Les mémoires des fournisseurs offrent un éclairage intéressant sur la réutilisation des éléments mobiliers de l'Ancien Régime. Ainsi cette "napoléonisation" des portières aux armes royales de France. Je connaissais plutôt le procédé inverse (remplacement des symboles napoléoniens par les symboles royaux sous la Restauration).
"Budget 1807- dépense d’ameublement pour les Grands Appartements des Tuileries
11 janvier 1809
(...)
Second Salon : suppression à huit portières d’un grand écusson et remplacement dudit par l’aigle impérial 200fc
Suppression de toutes les fleurs de lys et remplacement desdits en attributs impériaux aux dites portières 800 fc
Pour retoucher les guirlandes de fleurs de quatre desdites portières dont les couleurs sont passées 350 fc
Doublure desdites quatre portières en toile rouge. Fourniture et façon à 126 fc
La soumission de Bellanger "fabricant de tapis" du 8 avril 1808 montre le souci d'économie dans cette opération, car il est question d'intervenir a minima sur les couronne car seules "Les fleurs de lys au nombre de cinq à chaque couronne doivent être évidées et les divers attributs qui les remplaceront seront faits en ouvrage de fabrication à l'aiguille".
Quelques vues du salon des Grands Officiers avec son ameublement quasiment achevé (manquent trois bronzes sur les cabinets Boulle et les reflets des miroirs, un peu étranges...) :
Une vue d'ensemble depuis l'entrée, avec les lustres qui sont à 8 lumières et de style "Louis XV" d'après la description de l'inventaire. Ils paraissent petits mais sont aux bonnes dimensions (1,42 m de haut sur 88 cm de diamètre)
Détail sur l'entrée : encadrant la colonne d'Austerlitz, deux bustes d'empereurs romains inconnus, (désignés ainsi en 1810 et encore aujourd'hui sur la base de la RMN ; présentés dans le salon de Vénus à Versailles), décrits comme "deux fûts de colonne en marbre Languedoc, les bases noires, supportant chacun un buste en marbre blanc et les draperies des dits sont en marbre de couleurs" ; dans l'embrasure, une consoles d'un modèle semblable à celui conservé maintenant dans la salle à manger des Porcelaines à Versailles, que je pense être utilisées comme des bureaux pour les huissiers, En effet il n'y a pas de table en bois noirci à cet usage comme c'est le cas dans les autres pièces et les tiroirs de ces consoles laissent entendre cette fonction. Dessus est posée une lampe bouillotte en cuivre argenté décrite dans l'inventaire.

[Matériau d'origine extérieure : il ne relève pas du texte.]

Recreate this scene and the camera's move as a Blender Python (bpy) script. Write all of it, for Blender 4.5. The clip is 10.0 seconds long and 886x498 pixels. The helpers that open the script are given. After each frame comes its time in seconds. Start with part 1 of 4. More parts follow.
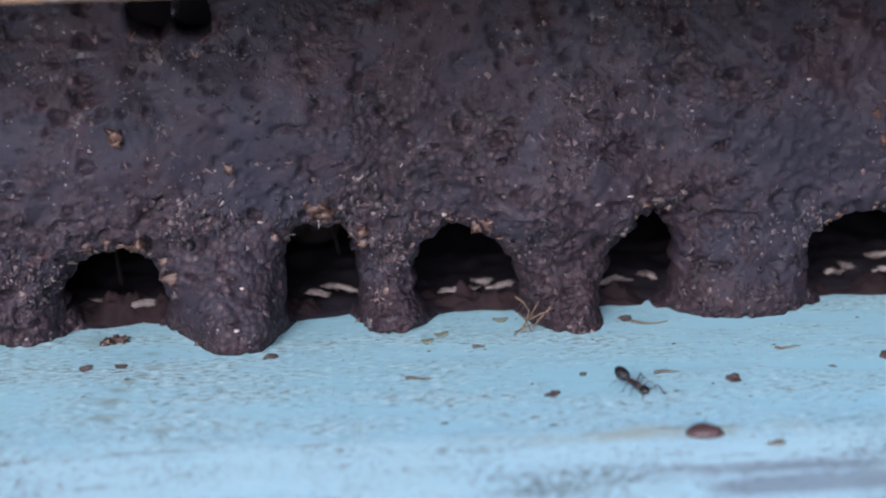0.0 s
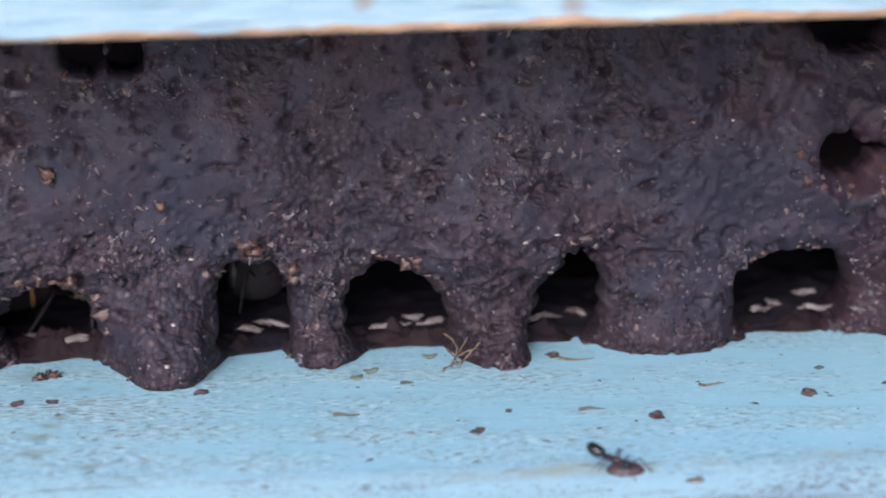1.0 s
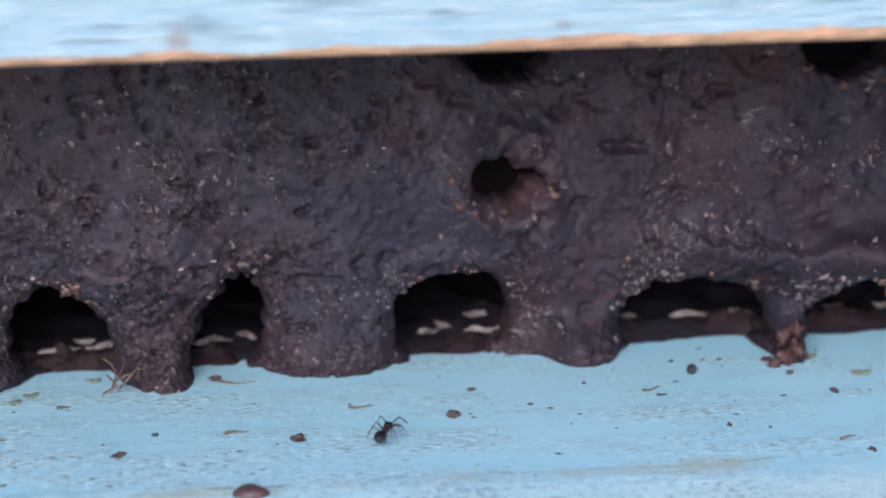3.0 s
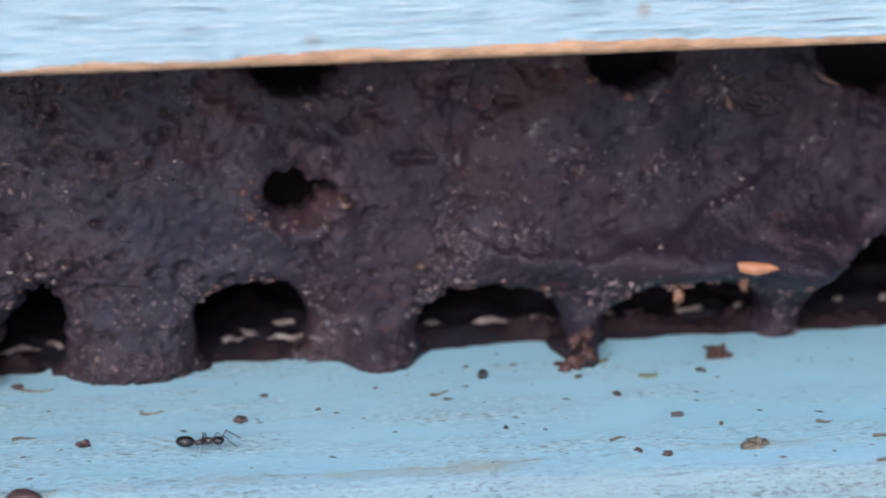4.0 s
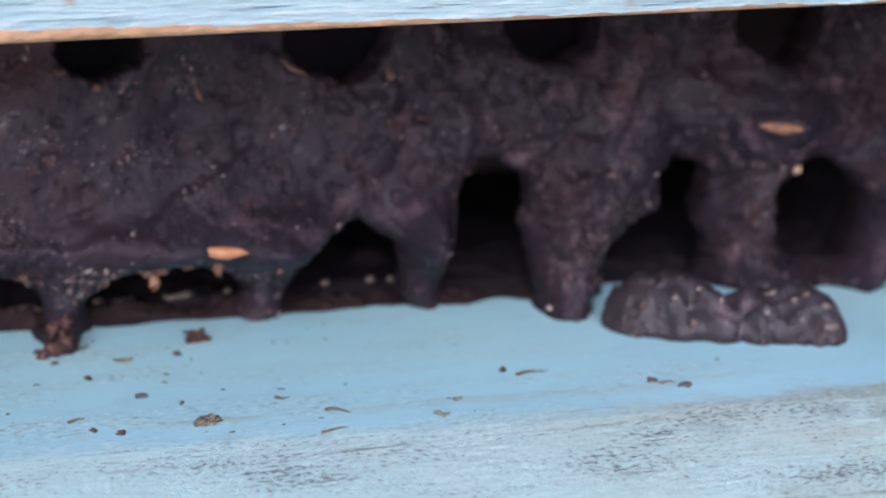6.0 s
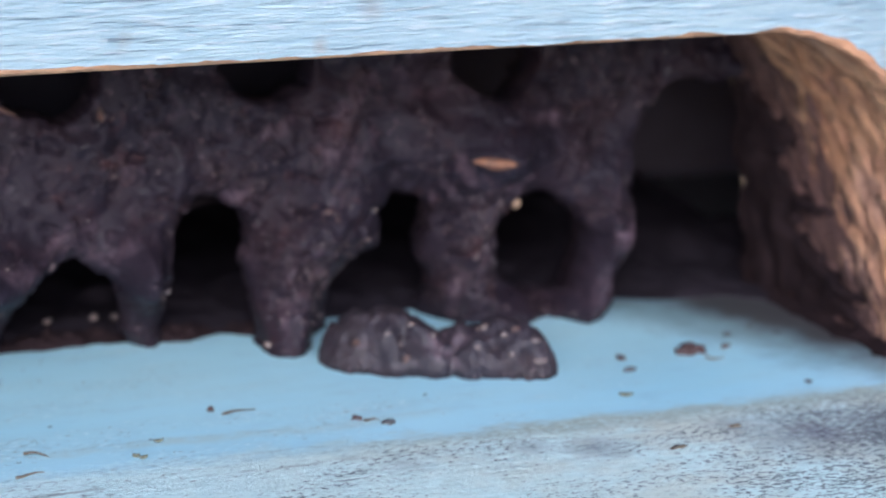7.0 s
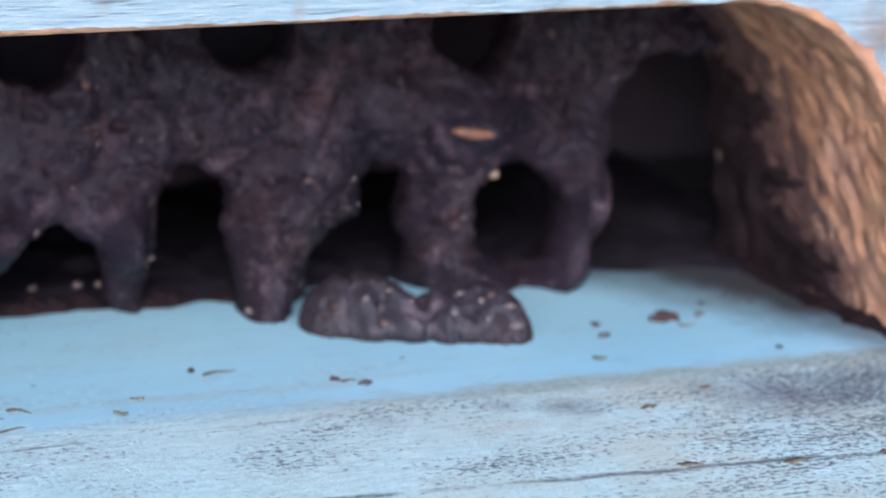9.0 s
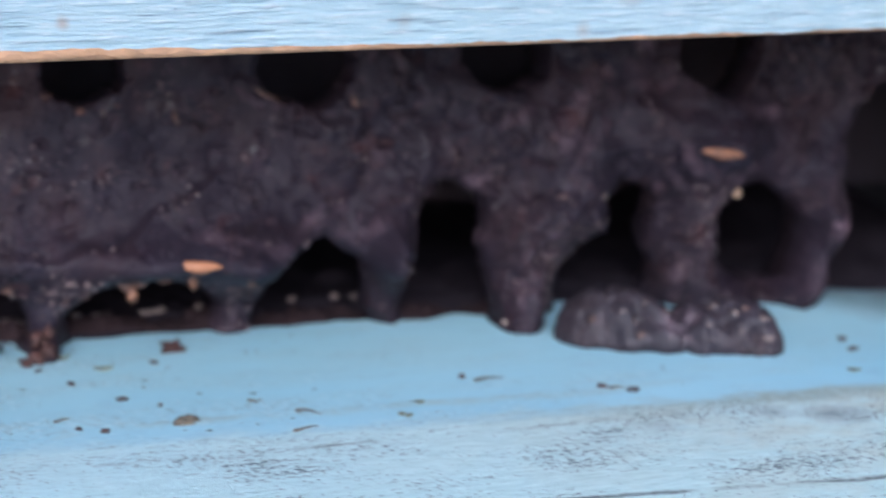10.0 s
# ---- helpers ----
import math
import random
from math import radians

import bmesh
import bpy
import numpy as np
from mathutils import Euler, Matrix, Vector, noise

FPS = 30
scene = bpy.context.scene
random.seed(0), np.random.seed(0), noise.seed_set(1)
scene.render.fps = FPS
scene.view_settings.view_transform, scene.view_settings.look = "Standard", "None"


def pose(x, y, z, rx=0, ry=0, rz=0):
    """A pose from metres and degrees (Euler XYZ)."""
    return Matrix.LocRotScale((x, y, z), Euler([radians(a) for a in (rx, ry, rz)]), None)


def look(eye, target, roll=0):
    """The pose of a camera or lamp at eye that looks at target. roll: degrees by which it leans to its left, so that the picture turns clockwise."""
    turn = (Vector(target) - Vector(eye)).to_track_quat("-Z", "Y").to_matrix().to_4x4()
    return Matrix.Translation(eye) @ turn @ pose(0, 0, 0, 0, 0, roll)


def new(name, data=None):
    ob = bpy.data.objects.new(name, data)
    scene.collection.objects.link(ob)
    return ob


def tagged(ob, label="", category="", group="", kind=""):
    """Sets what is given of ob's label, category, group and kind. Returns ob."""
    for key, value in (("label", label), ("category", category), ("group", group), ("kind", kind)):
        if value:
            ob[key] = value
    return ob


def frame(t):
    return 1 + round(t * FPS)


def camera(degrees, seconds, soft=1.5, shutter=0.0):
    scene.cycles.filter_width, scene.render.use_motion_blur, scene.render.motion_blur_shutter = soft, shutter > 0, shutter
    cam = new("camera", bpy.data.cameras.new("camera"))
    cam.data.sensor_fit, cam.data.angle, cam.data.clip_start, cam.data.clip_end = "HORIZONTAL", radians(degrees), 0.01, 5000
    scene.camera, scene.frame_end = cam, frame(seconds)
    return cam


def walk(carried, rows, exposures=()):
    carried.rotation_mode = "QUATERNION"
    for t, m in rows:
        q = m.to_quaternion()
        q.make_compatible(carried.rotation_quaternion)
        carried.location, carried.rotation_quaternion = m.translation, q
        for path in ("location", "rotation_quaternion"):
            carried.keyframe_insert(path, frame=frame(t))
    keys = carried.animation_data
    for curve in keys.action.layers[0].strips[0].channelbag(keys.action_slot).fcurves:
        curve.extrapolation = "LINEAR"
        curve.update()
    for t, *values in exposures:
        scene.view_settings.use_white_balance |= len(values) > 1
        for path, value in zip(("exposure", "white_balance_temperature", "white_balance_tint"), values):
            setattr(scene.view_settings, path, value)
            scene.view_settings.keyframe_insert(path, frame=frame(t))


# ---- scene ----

Une évocation de la pendule de 3.15 m de haut qui marquait l'heure dans le salon, à partir de modèles de régulateurs de Lepaute et de Janvier (qui livre une pendule géographique au palais en 1806) et les éléments décrits de l'inventaire (notamment les 6 consoles supportant la pendule). La pendule tournante avec tête de serpent indiquant l'heure est d'un modèle qui m'a été fourni par le Mobilier National d'après l'inventaire
La cheminée, encadrée des bustes de Titus et Néron et garnie avec tous ses éléments : statuette de Marc Aurèle, vases en serpentine de la collection du duc d'Aumont (Louvre), chenêts, grille, balai et pelle dans une encoignure en fer blanc (la pince et le soufflet sont de l'autre côté) ; l'écran (au palais royal de Bruxelles) orné du chiffre de l'empereur ; à droite, une Vénus en bronze saisie chez la Du Barry en 1794, sur un fût de colonne de 95 cm de haut. Au centre, deux fauteuils de représentation à carreau pour l'empereur et l'impératrice.
J'ai également commencé la reprise de la salle du trône à partir de l'inventaire et d'un dessin de Percier. Les pentes du dais descendent plus bas que dans la précédente restitution ; les armoiries impériales sont de la bonne forme (circulaire) sur fond violet ; un galon d'or fin de 2 cm de haut à la base de chaque marche, et sur la cheminée un modèle de pendule proche de celui de l'inventaire.
Meilleurs voeux pour la nouvelle année!